§ WHAT THE EXERCISE ASKS:
Leave the pictures out and copy exactly the lines from the line containing "3. More parts follow." to the line containing "6. More parts follow.", both lines included.

--- BEGIN DATASET CONTENT ---

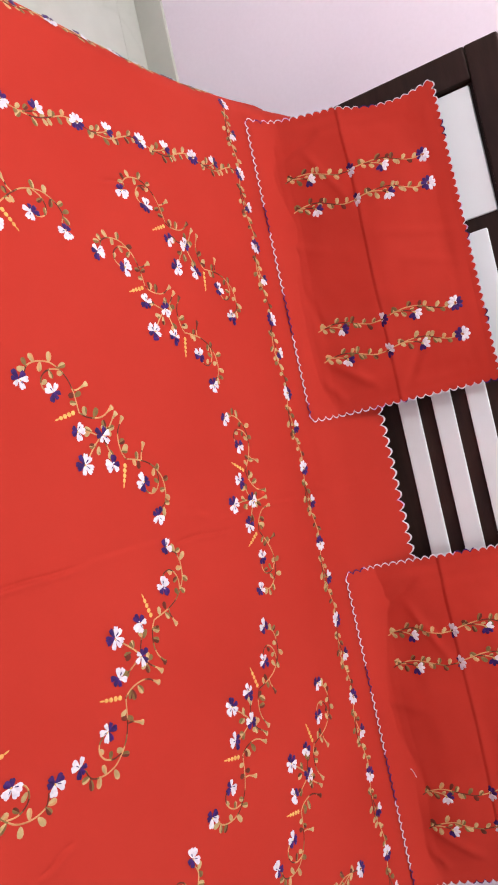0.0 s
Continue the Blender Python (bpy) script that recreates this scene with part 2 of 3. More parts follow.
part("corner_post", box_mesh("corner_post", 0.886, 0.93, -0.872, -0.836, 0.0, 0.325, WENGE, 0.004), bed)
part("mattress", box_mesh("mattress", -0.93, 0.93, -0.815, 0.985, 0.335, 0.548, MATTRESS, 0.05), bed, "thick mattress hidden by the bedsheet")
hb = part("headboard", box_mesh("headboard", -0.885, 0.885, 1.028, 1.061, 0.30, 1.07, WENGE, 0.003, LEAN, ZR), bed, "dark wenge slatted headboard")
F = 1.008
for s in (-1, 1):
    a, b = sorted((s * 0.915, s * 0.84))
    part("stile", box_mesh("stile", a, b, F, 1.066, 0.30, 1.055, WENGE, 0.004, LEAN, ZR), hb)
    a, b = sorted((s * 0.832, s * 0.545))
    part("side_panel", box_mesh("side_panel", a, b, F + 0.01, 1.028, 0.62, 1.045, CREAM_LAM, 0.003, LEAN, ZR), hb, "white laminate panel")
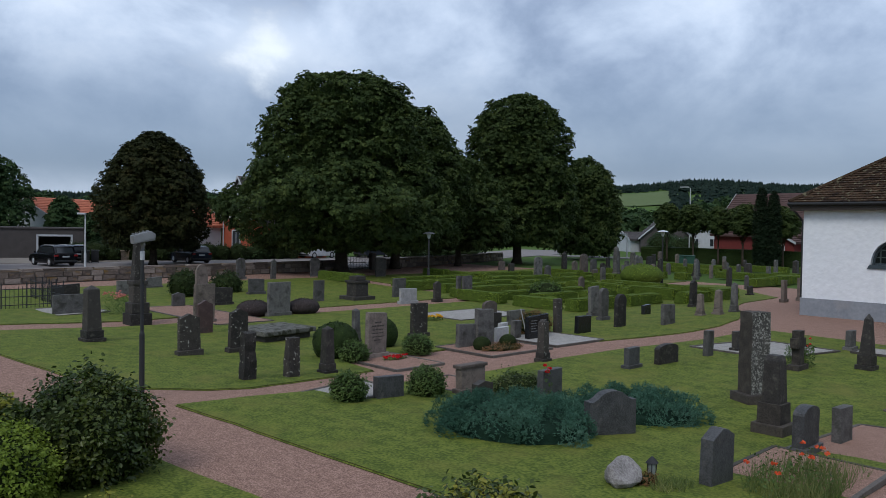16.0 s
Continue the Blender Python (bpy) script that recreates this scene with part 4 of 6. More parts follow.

--- END DATASET CONTENT ---
--- BEGIN DATASET CONTENT ---

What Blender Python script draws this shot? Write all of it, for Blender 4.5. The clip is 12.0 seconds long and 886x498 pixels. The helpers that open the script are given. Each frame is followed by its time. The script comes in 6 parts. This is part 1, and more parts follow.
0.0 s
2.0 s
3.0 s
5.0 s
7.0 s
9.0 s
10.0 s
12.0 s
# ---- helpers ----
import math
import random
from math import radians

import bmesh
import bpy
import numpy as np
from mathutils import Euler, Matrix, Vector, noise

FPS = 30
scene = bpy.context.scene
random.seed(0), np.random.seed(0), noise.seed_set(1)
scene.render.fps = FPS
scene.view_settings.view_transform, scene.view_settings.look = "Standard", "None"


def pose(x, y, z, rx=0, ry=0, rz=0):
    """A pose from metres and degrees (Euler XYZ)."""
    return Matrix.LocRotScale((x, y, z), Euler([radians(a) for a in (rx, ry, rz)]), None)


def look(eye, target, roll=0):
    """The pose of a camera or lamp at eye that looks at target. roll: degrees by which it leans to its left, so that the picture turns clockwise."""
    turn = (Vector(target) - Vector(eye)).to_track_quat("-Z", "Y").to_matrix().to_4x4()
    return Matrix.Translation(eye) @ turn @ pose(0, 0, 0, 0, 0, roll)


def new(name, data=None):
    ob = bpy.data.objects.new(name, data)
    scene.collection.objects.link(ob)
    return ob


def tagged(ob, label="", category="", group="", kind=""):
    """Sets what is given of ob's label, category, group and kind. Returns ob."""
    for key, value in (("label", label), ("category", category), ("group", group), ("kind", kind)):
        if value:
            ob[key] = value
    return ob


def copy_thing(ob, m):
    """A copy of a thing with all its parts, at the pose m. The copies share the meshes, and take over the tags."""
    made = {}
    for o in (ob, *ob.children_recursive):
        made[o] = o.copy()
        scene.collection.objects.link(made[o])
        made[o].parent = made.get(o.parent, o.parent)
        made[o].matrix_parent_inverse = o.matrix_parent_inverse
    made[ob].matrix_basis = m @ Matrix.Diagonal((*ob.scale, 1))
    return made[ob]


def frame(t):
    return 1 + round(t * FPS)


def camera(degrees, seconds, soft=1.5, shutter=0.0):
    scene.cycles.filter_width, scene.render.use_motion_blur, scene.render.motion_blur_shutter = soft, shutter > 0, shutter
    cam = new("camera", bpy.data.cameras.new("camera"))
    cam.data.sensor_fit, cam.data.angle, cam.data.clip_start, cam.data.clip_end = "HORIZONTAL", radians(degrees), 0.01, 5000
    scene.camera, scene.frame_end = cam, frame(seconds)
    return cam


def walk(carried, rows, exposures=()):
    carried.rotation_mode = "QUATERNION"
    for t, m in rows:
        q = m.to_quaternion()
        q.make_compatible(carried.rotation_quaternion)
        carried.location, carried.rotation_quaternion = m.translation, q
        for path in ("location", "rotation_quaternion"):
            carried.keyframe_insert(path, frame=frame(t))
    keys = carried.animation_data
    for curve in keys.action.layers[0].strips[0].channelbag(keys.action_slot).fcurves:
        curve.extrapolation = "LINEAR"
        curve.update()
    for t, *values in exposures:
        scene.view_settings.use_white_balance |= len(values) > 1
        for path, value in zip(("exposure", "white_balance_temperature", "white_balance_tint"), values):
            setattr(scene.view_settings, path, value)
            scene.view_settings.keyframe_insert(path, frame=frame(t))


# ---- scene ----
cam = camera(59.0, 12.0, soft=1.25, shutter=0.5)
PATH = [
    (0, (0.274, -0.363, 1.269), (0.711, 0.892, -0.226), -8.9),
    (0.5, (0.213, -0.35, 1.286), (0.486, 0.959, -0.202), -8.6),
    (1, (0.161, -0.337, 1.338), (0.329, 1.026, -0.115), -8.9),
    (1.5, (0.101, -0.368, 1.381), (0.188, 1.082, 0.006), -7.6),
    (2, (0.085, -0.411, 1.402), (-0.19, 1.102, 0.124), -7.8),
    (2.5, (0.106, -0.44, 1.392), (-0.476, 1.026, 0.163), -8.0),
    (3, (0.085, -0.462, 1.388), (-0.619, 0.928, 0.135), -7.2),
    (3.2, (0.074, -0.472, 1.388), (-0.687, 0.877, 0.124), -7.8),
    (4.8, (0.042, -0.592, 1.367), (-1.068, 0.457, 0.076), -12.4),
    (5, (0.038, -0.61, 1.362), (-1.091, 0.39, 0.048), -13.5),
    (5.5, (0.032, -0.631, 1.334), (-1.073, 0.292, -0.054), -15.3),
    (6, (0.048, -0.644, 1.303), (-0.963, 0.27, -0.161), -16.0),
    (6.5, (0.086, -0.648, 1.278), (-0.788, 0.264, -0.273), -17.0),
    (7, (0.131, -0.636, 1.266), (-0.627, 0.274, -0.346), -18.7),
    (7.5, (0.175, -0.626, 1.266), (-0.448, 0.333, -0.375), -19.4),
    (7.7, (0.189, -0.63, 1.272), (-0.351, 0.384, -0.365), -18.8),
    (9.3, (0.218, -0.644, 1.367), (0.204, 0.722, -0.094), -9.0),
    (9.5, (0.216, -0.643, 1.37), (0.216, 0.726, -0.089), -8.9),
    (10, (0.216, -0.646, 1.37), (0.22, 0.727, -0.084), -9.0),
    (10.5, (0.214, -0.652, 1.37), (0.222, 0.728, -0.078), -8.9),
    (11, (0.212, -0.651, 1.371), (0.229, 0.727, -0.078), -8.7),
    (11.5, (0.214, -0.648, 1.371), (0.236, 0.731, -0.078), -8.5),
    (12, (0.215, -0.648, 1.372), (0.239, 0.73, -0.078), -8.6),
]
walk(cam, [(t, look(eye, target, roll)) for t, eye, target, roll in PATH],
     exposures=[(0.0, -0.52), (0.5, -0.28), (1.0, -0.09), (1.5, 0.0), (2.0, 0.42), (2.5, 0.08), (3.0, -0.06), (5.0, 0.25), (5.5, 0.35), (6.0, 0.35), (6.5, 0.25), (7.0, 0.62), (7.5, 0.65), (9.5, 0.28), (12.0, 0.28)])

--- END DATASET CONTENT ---

§ TASK SOLUTION:
Continue the Blender Python (bpy) script that recreates this scene with part 2 of 3. More parts follow.
part("corner_post", box_mesh("corner_post", 0.886, 0.93, -0.872, -0.836, 0.0, 0.325, WENGE, 0.004), bed)
part("mattress", box_mesh("mattress", -0.93, 0.93, -0.815, 0.985, 0.335, 0.548, MATTRESS, 0.05), bed, "thick mattress hidden by the bedsheet")
hb = part("headboard", box_mesh("headboard", -0.885, 0.885, 1.028, 1.061, 0.30, 1.07, WENGE, 0.003, LEAN, ZR), bed, "dark wenge slatted headboard")
F = 1.008
for s in (-1, 1):
    a, b = sorted((s * 0.915, s * 0.84))
    part("stile", box_mesh("stile", a, b, F, 1.066, 0.30, 1.055, WENGE, 0.004, LEAN, ZR), hb)
    a, b = sorted((s * 0.832, s * 0.545))
    part("side_panel", box_mesh("side_panel", a, b, F + 0.01, 1.028, 0.62, 1.045, CREAM_LAM, 0.003, LEAN, ZR), hb, "white laminate panel")
16.0 s
Continue the Blender Python (bpy) script that recreates this scene with part 4 of 6. More parts follow.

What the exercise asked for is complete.